While discussions continued on a European proposal at the United Nations for a no-fly zone to prevent Qaddafi from launching aerial attacks on civilians or the rebels, the Obama administration voiced its strongest words of caution. Part of the hesitation concerns an acknowledgement that any such zone would require an assault on Libyan air defenses, a step tantamount to war, while U.S. officials were also worried about shouldering the costs and risks involved with the operation.

"It's easy for people to say `Do this, do that,' and then they turn and say 'Okay, U.S. go do it,"' Clinton said of the international negotiations. She said that would mean the U.S. suffers the "consequences if something bad happens."

Clinton added that "there's a lot of ambivalence in the international community because...people don't know what the opposition represents. They don't know the most effective way to get rid of Qaddafi."

"We're making progress," she said. "We're talking to a lot of opposition leaders."

At a Senate hearing, Director of National Intelligence James Clapper echoed the warning and stressed that the Libyan government's military might was stronger than it has been described. He said there was no indication that Qaddafi would step down and offer a speedy resolution to the crisis.

"Qaddafi is in this for the long haul," Clapper said. "I don't think he has any intention, despite some of the press speculation to the contrary, of leaving. From all evidence that we have ... he appears to be hunkering down for the duration."

Clapper said Libya's air defenses were "quite substantial," describing the high threat posed to U.S. or NATO pilots if the administration were to endorse proposals to enforce a no-fly zone.

The hearings were taking a place a day after President Barack Obama's top national security aides held private talks on military options in Libya. Officials said they gained a growing sense that a no-fly zone would have a limited impact on halting the violence, though they stressed that the option remained on the table.

U.S. officials have noted in recent days that the tactic may be ineffective because Qaddafi appears to be using his planes sparingly in his crackdown on rebels. Military experts say the use of jets by Qaddafi loyalists poses less of a threat than the deployment of attack helicopters, which can get around flight prohibitions because they are harder to detect.

And the Obama administration has little enthusiasm anyhow for military intervention, fearful of plunging into another war with a Muslim country as it tries to manage exit strategies for U.S. troops in Iraq and Afghanistan.

Officials said the U.S. has begun terminating the diplomatic status of all Libyan diplomats in Washington.

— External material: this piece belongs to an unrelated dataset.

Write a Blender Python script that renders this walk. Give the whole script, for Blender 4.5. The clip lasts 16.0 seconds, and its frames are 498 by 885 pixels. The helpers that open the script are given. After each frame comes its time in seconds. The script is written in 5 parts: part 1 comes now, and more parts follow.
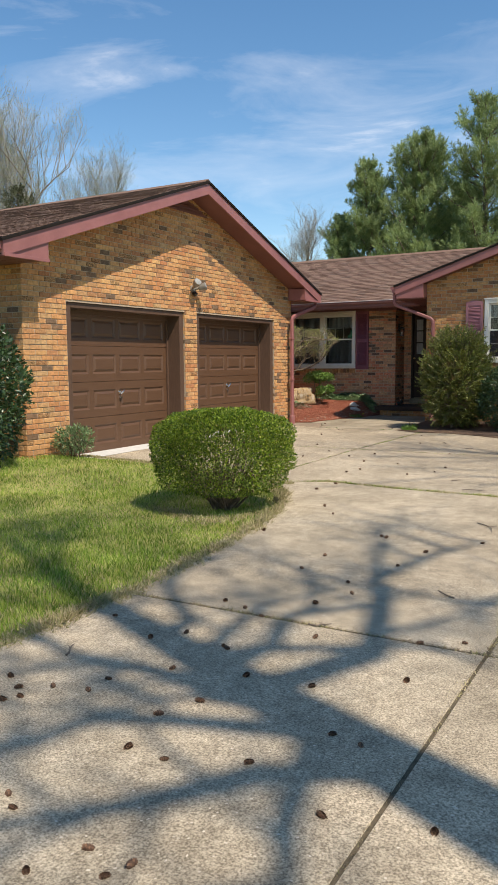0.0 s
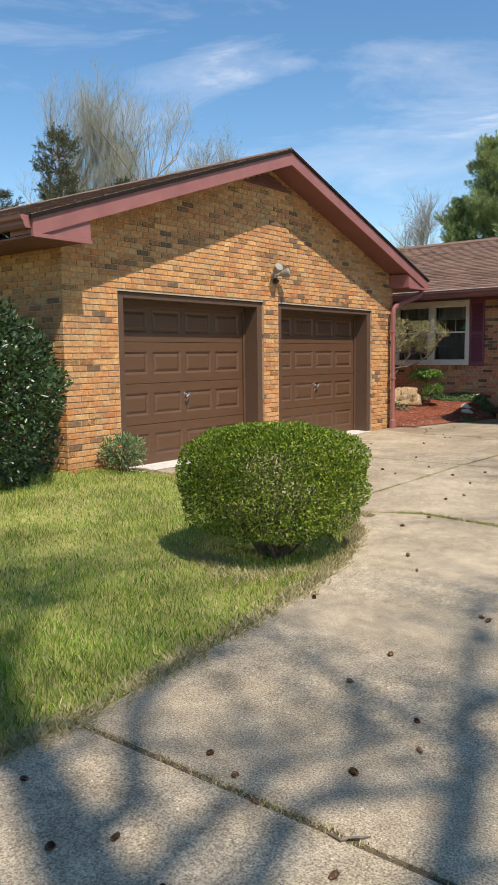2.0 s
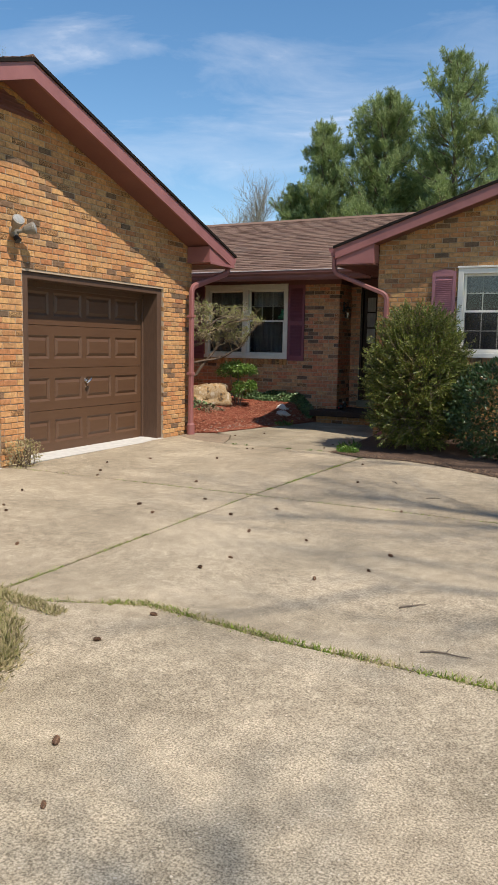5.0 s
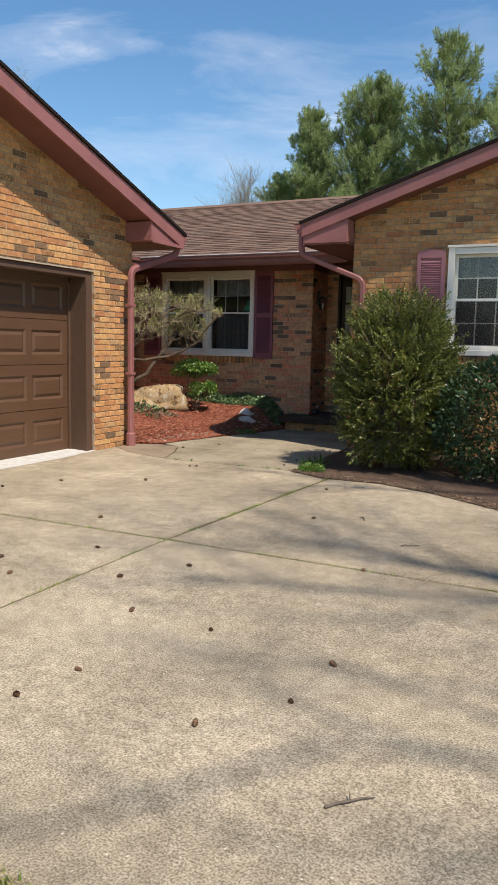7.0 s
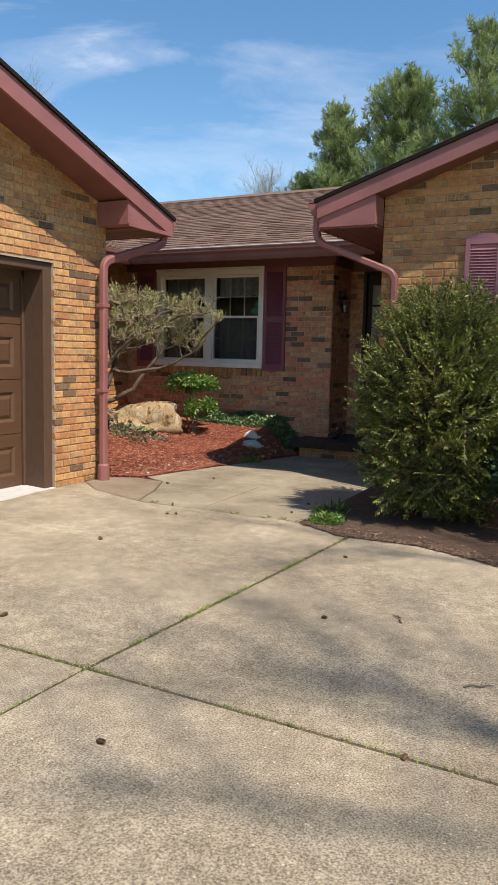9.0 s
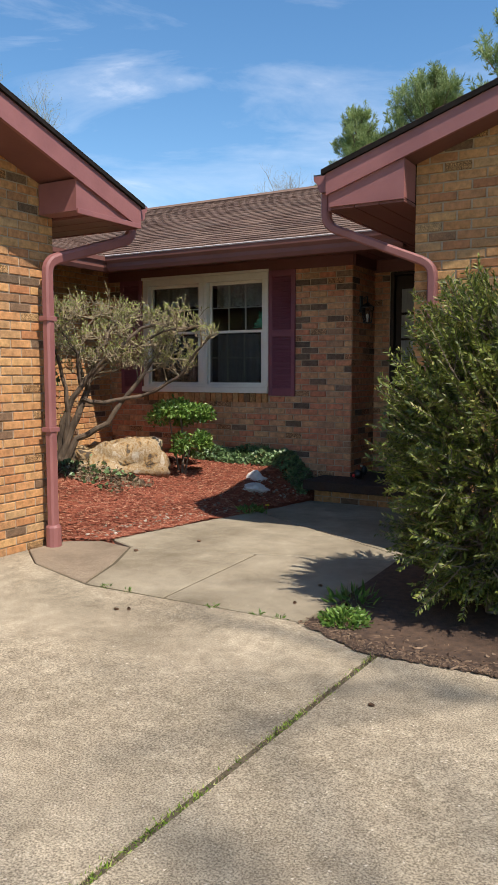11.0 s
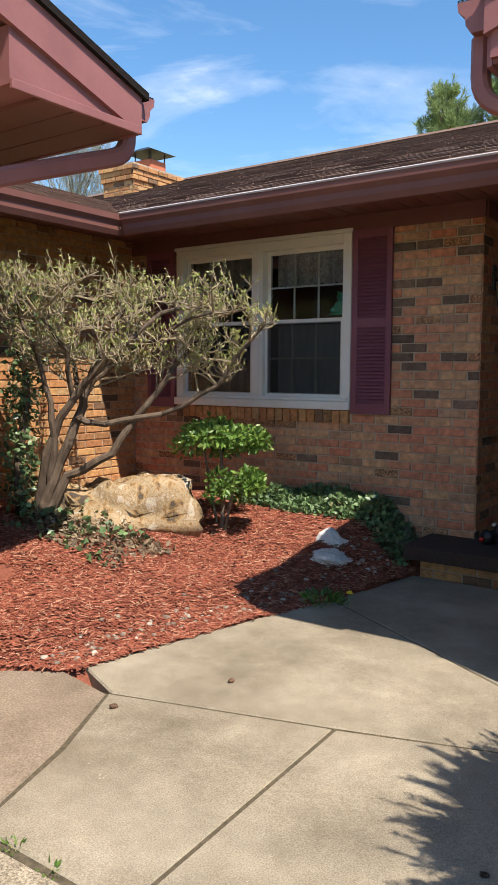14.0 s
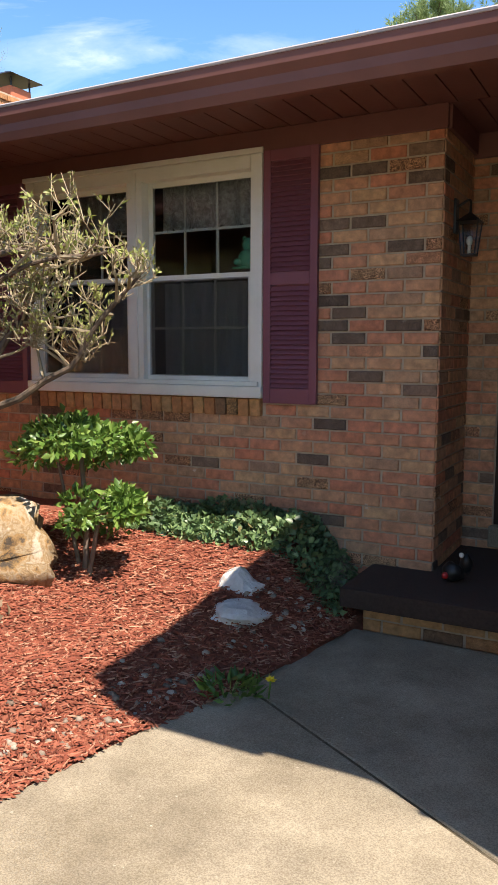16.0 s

The U.S. will resume embassy functions with Libya if there is a change in government, they said, speaking on condition of anonymity because they weren't authorized to talk about the matter.

After the U.S. announced the suspension in diplomatic relations in D.C., the Libyan Ambassador to the U.S. and the Libyan Ambassador to the U.N. said they will urge the Obama administration and Congress to recognize the newly-formed National Transitional Council as the sole legitimate government of Libya.

The ambassadors will hold a press conference Friday and will be joined by Libyans from across the United States and Canada who support the Libyan revolution and the NTC's goal of establishing a "free, just, and democratic Libyan state," according to a statement.

Clinton said her visit to the Middle East is designed to press democratic reforms after the rebellions that ousted longtime autocratic rulers in Tunisia and Egypt. She will be the first cabinet-level American official to visit either country since unrest exploded across the Arab world in January, and the trip comes as the U.S. tries to maintain its influence in the region and reassure its Arab allies of continued support amid rapidly changing developments on the ground.